И будто сначала! Сам с собой спорил?

– Наскучили сочинения с последовательными временными коллизиями! Приключения в освоенном времени-пространстве буксуют, время, чистое время, для литературы всё ещё чуть ли не запретная территория… ну да, белое пятно… Время, – продолжал, – это не стрела, это среда, среда, эффект длительности усиливается в тесноте, толчее, все странствия Одиссея, все его приключения развёртываются на морском пятачке, утыканном карликовыми островками, но какое уплотнение времени, какая иллюзия протяжённости… – далее Валерка походя пнул ясперсовское осевое время, ему, дескать, не сладить из индивидуальных озарений цельную философию истории… – К чему я? – спросил себя Валерка, передразнив кокетливый вопрос Шанского, который тот обычно задавал себе, запутывая дискуссию, Валерка тоже боялся, по-видимому, что не справится с расхлябанностью собственных мыслей и окончательно провалится в сивый бред, однако сразу же, и озорно, как только он умел, глянул на Соснина: сам-то он, пытаясь объясниться, возможно и сплоховал, но зато готов похвастать чужими, выгодно присвоенными премудростями – пассажи из четвёртой главы «Ады» были и впрямь блестящими… но почему пространство – это толчея в ушах, не в глазах? С фанатичной угрюмостью Валерка помечтал о том, чтобы парадоксы времени врывались в зарождавшийся текст, наполняли энергией, деформировали исходные композиционные схемы. И заряжали тайным знанием о том, что будет. Хотя, заряд этот и так издавна ощущался, мечтай, не мечтай. Гениальное произведение – сколок, – объявлял Валерка, – в нём чудесно отражается весь мир искусства, все-все не только старинные, но и перспективные открытия – приёмы, формы. У Моцарта обнаружены джазовые синкопы, ещё бы, ещё бы, художника, пусть и кумира гармоничной эпохи, болезненно облучает будущее, возбуждает и тревожит задолго до того… Соснин вспоминал: «всё, что до меня – моё! И всё, что после меня – тоже моё!»… отрешённо слушал; от бомбардировки зажигательными идеями, как часто случалось с ним, успокаивался. – Чур меня, чур меня! – откуда-то доносился Валеркин голос, – речь не о фантастах недоброй памяти, которые, очертя головы, запускают героических бедолаг шастать по грядущему на фотонных ракетах, по мне бы, – вскинул окантованный солнцем профиль с носом-секирой, – по мне бы запустить «я» в цикличное время, охватывающее разные времена…

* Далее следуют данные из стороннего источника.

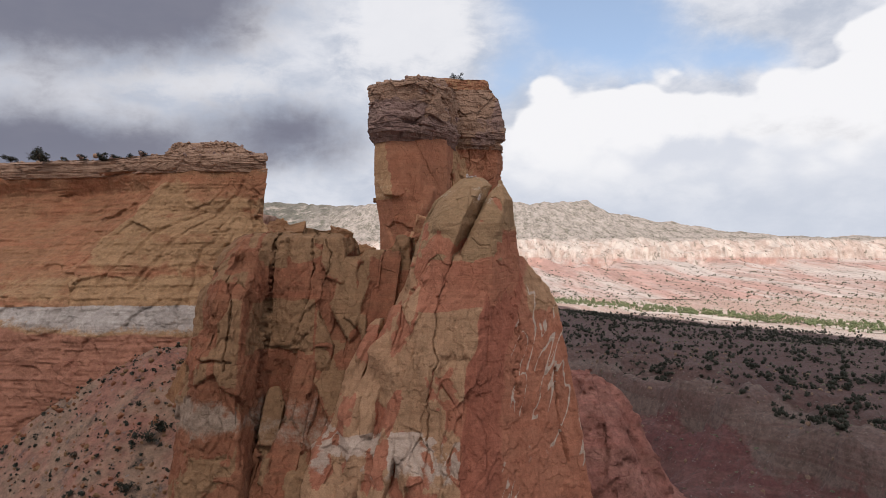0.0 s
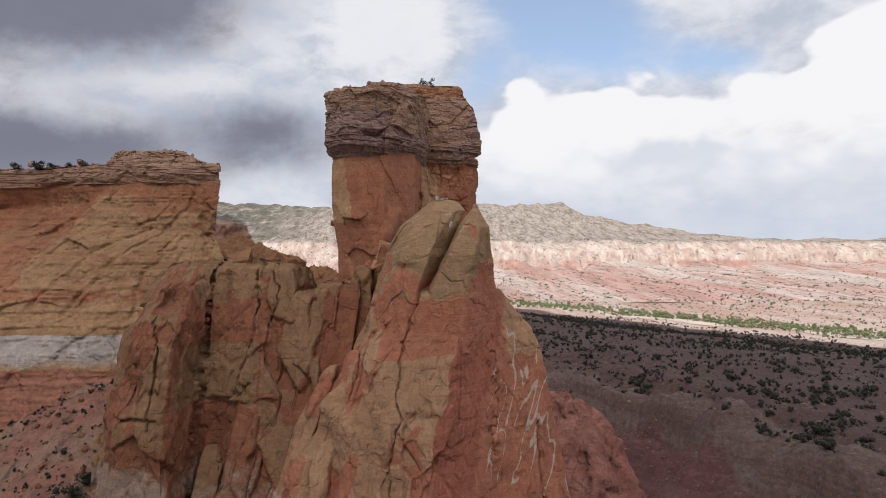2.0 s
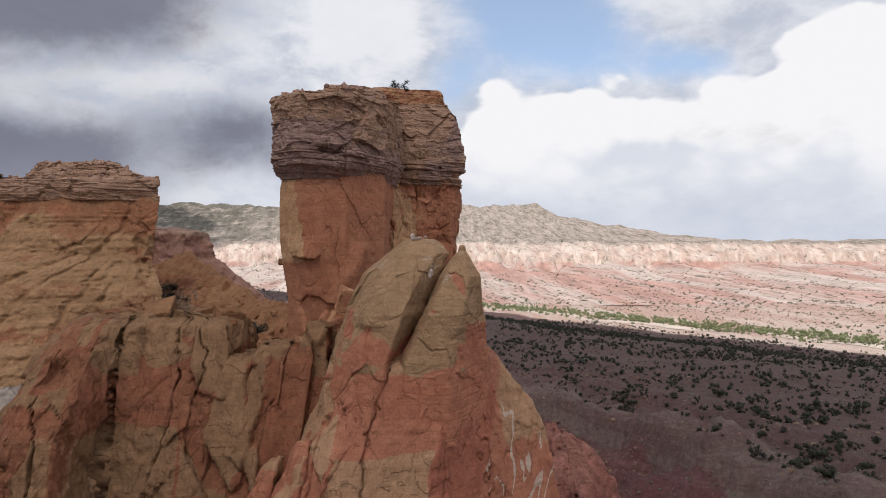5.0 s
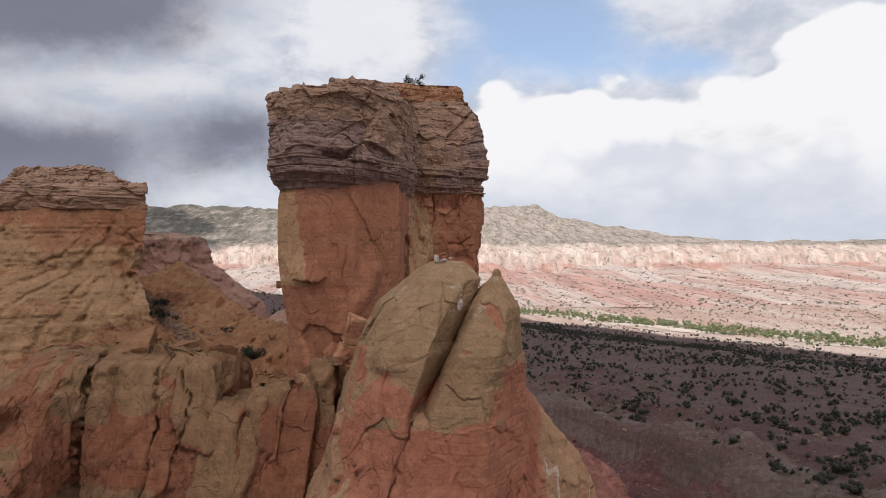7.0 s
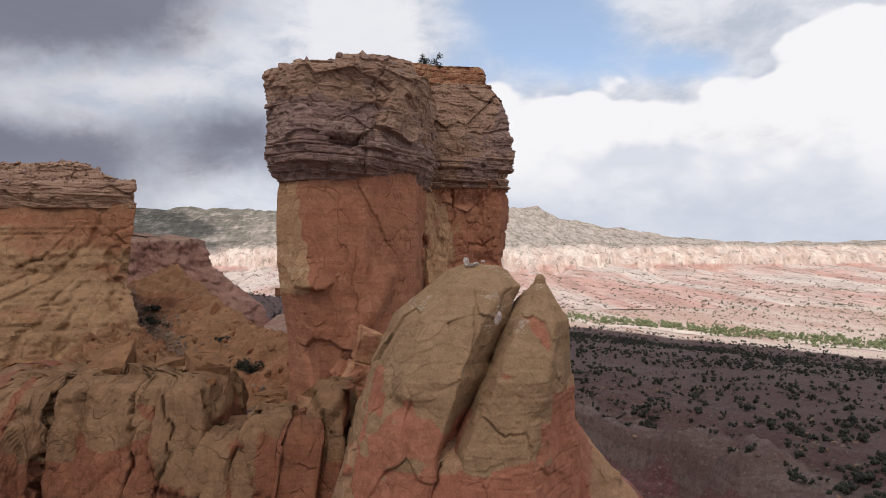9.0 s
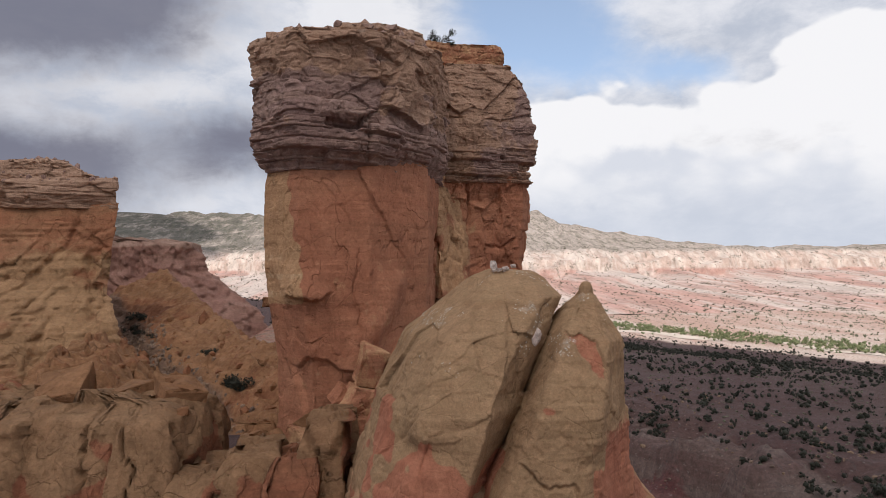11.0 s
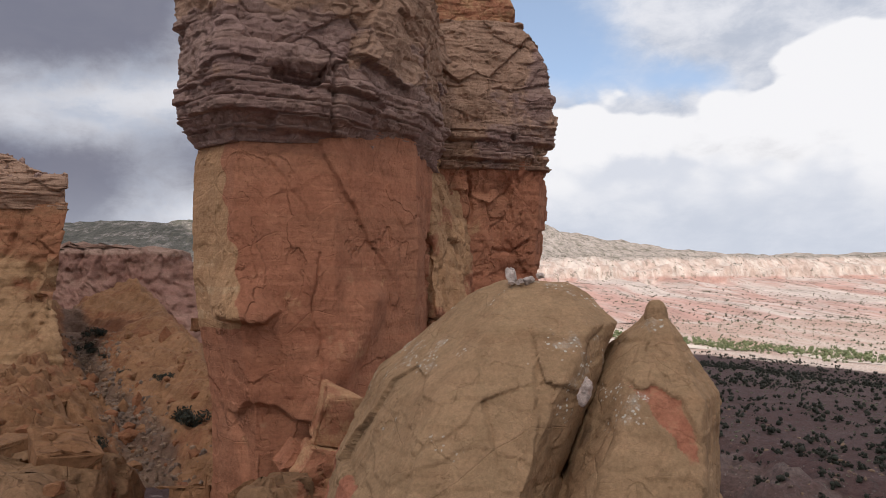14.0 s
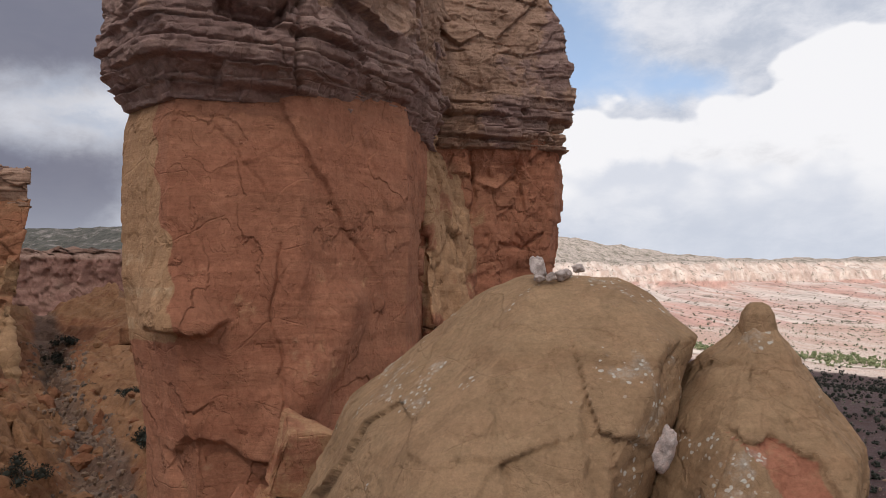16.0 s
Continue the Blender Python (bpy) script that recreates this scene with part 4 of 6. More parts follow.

Запускали, сколько раз запускали…

Соснин оглянулся на башню Думы – стрелка сползла вправо на пять минут – вспомнил опять, что об этом Валерка уже писал, причём строго вполне и стройно – «Время как белое пятно…» напечатали «Часы».

в отделе художественной литературы Дома Книги

Грязные протёртые выщербленные ступени… Бедный Сюзор!

На лестнице толкались мордастые спекулянты с пикулями в портфелях, по стенке жалась немая чёрная очередь, которая на верхней площадке безнадёжно упиралась в толпу – давали «Петербургские повести», изданные в Бурятии на серо-жёлтой, с занозами-щепочками, бумаге.

Протиснулись к прилавку поэзии.

Облокотясь на массивную дубовую столешницу, протянувшуюся между двумя витринками с тусклыми исцарапанными наклонными стёклами, где были достойно похоронены Прокофьев и Наровчатов, огромный, улыбчиво-красногубый Лёня Соколов громко, во весь голос, как если бы дразнил осаждавших кассу книголюбов, хвастал покупкой в высокогорном киргизском кишлаке однотомника Гессе, в доказательство вытащил из сумки, с торжествующей небрежностью полистал на глазах завистников «Степного волка»; потом похвалил самиздатовского Кривулина, спросил у Бухтина, когда тот, наконец, переведёт Музиля.